→ **Task instructions**: Repeat everything from the first line of the listing below through the line that contains "import numpy as np", exactly. Leave out pictures.

→ **Supplied data**:
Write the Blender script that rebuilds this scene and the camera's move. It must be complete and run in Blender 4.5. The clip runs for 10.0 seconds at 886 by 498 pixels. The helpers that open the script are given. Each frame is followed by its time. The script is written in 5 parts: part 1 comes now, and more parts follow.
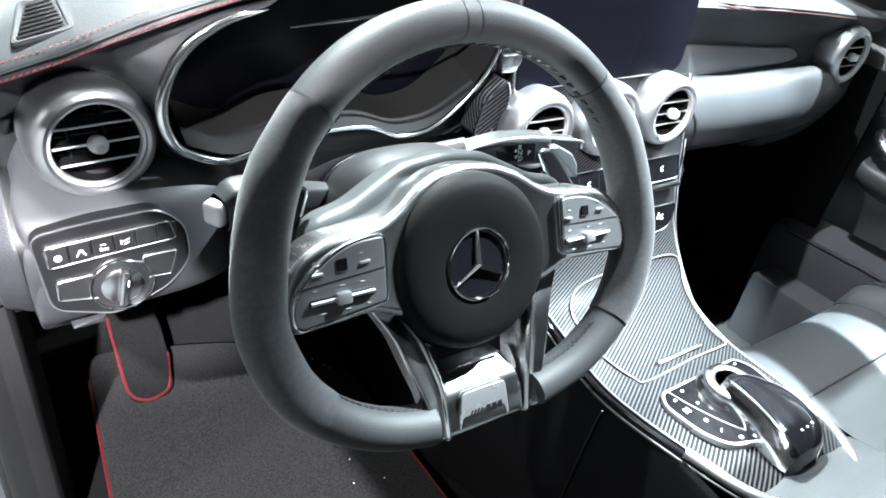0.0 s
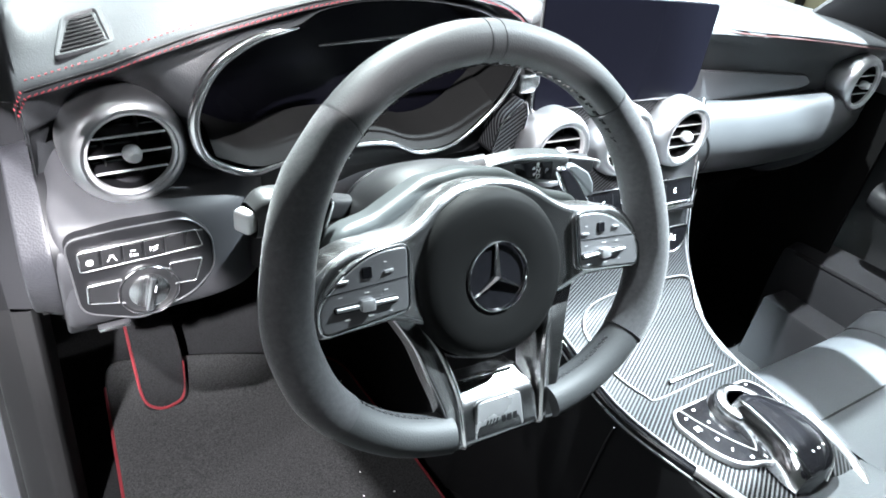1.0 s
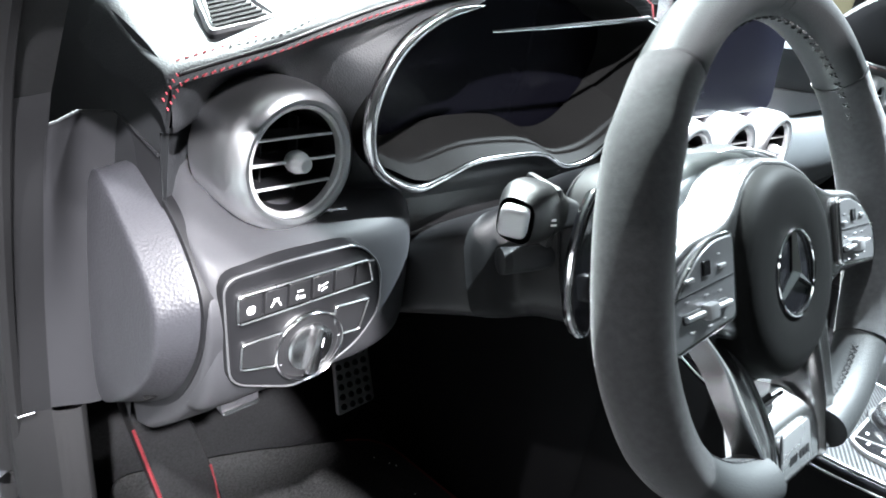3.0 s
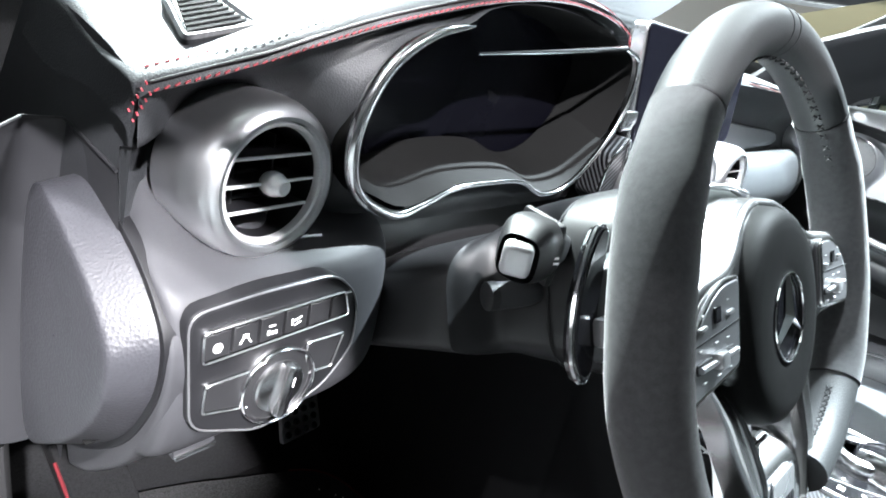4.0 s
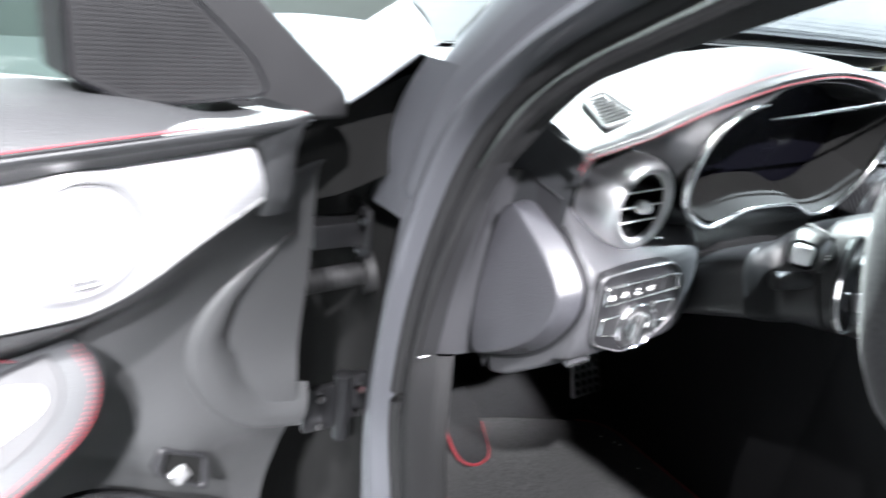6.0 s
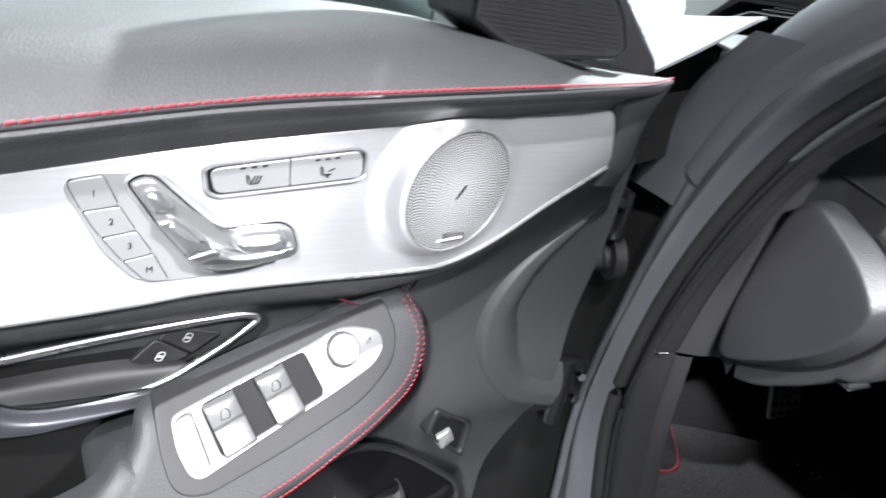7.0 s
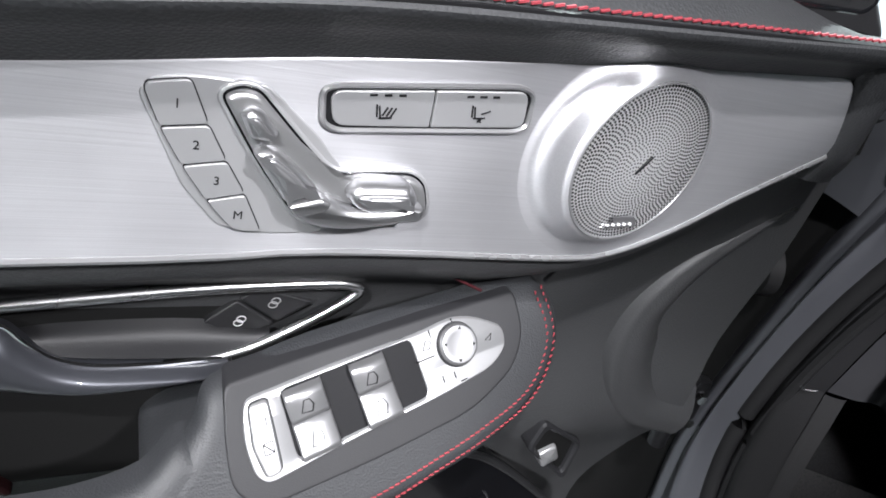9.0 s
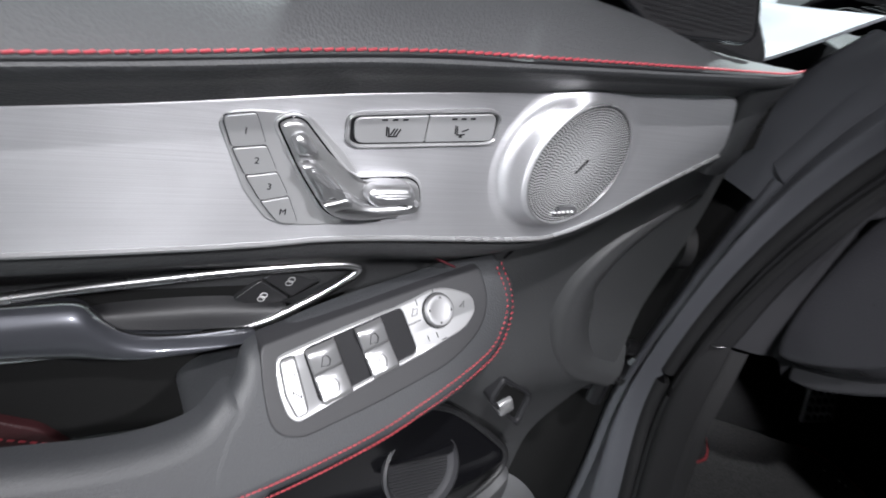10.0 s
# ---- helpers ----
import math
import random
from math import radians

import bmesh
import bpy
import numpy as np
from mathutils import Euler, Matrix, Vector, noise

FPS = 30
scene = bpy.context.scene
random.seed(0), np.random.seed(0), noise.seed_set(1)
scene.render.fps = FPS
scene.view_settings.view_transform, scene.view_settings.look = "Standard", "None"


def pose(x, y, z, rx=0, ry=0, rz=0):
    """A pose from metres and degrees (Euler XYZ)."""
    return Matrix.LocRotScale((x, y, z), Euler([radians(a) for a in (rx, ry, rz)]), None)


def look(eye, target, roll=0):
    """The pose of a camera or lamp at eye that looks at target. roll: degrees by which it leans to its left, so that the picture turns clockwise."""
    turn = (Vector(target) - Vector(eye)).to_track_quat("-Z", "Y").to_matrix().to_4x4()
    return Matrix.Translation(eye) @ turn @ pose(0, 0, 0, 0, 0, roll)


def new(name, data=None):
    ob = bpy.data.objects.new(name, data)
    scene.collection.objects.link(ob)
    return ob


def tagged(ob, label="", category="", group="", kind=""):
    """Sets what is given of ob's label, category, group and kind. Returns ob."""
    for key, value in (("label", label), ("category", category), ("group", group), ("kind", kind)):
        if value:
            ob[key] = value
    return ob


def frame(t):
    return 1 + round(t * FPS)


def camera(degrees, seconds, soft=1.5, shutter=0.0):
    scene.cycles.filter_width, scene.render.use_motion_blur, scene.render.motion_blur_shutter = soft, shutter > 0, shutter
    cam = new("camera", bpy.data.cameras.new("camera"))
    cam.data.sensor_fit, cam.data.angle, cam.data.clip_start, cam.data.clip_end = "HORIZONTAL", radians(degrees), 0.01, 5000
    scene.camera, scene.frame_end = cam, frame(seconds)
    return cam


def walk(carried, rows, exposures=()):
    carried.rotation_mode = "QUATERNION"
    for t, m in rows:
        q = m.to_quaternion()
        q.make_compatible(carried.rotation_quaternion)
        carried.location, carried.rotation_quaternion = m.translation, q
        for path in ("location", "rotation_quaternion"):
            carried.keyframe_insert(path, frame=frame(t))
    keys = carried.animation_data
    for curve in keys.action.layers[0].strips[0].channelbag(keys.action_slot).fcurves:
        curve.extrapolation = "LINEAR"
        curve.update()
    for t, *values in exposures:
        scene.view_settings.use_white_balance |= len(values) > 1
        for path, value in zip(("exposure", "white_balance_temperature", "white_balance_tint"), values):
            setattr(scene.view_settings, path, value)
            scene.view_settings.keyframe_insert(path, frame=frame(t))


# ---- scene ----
# The car's own axes: x to its right, y ahead, z up; the steering wheel's hub stands at (0, 0, 0.95).
cam = camera(67.9, 10.0, soft=1.7, shutter=0.5)
PATH = [
    (0, (-0.258, -0.289, 1.214), (0.759, 1.038, 0.116), 8.8),
    (0.5, (-0.269, -0.293, 1.214), (0.735, 1.051, 0.125), 10.1),
    (1, (-0.274, -0.297, 1.215), (0.734, 1.075, 0.166), 9.4),
    (1.5, (-0.289, -0.298, 1.208), (0.719, 1.098, 0.191), 7.3),
    (2, (-0.346, -0.263, 1.168), (0.753, 1.129, 0.243), 5.8),
    (2.5, (-0.402, -0.172, 1.123), (0.804, 1.183, 0.282), 6.6),
    (2.7, (-0.412, -0.14, 1.105), (0.836, 1.194, 0.29), 7.2),
    (3.8, (-0.414, -0.062, 1.077), (1.028, 1.124, 0.36), 11.8),
    (4, (-0.415, -0.06, 1.082), (1.045, 1.109, 0.373), 12.3),
    (4.5, (-0.421, -0.068, 1.087), (1.04, 1.087, 0.358), 13.7),
    (5, (-0.452, -0.119, 1.109), (0.925, 1.121, 0.356), 12.2),
    (5.5, (-0.542, -0.175, 1.155), (0.602, 1.267, 0.373), 8.8),
    (6, (-0.678, -0.186, 1.158), (0.274, 1.385, 0.367), 7.0),
    (6.2, (-0.729, -0.18, 1.156), (0.141, 1.433, 0.354), 7.0),
    (7.3, (-0.819, -0.075, 1.102), (-0.209, 1.602, 0.2), 11.4),
    (7.5, (-0.82, -0.065, 1.095), (-0.253, 1.622, 0.182), 11.7),
    (8, (-0.827, -0.039, 1.083), (-0.367, 1.661, 0.136), 12.5),
    (8.5, (-0.824, -0.025, 1.076), (-0.424, 1.672, 0.095), 13.3),
    (9, (-0.821, -0.02, 1.073), (-0.388, 1.661, 0.081), 14.5),
    (9.5, (-0.831, -0.025, 1.078), (-0.333, 1.634, 0.078), 15.9),
    (10, (-0.865, -0.084, 1.106), (-0.246, 1.544, 0.124), 16.2),
]
walk(cam, [(t, look(eye, target, roll)) for t, eye, target, roll in PATH],
     exposures=[(0, 0.08), (1.0, 0.18), (2.6, 0.18), (3.8, 0.27), (4.8, 0.22), (5.5, 0.36), (6.0, 0.48), (6.3, 0.42), (7.3, -1.08), (8.0, -1.26), (9.0, -1.52), (10, -1.65)])

# ---- light: a motor-show hall with ceiling spots, plus unseen fill lamps ----
world = bpy.data.worlds.new("hall_air")
world.use_nodes = True
world.node_tree.nodes["Background"].inputs[0].default_value = (0.80, 0.90, 1.0, 1)
world.node_tree.nodes["Background"].inputs[1].default_value = 0.012
scene.world = world


def hall_spot(name, eye, target, watts, angle, colour, size=0.12):
    data = bpy.data.lights.new(name, "SPOT")
    data.energy, data.spot_size, data.spot_blend, data.color, data.shadow_soft_size = watts, radians(angle), 0.4, colour, size
    ob = new(name, data)
    ob.matrix_world = look(eye, target)
    return ob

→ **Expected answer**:
Write the Blender script that rebuilds this scene and the camera's move. It must be complete and run in Blender 4.5. The clip runs for 10.0 seconds at 886 by 498 pixels. The helpers that open the script are given. Each frame is followed by its time. The script is written in 5 parts: part 1 comes now, and more parts follow.
0.0 s
1.0 s
3.0 s
4.0 s
6.0 s
7.0 s
9.0 s
10.0 s
# ---- helpers ----
import math
import random
from math import radians

import bmesh
import bpy
import numpy as np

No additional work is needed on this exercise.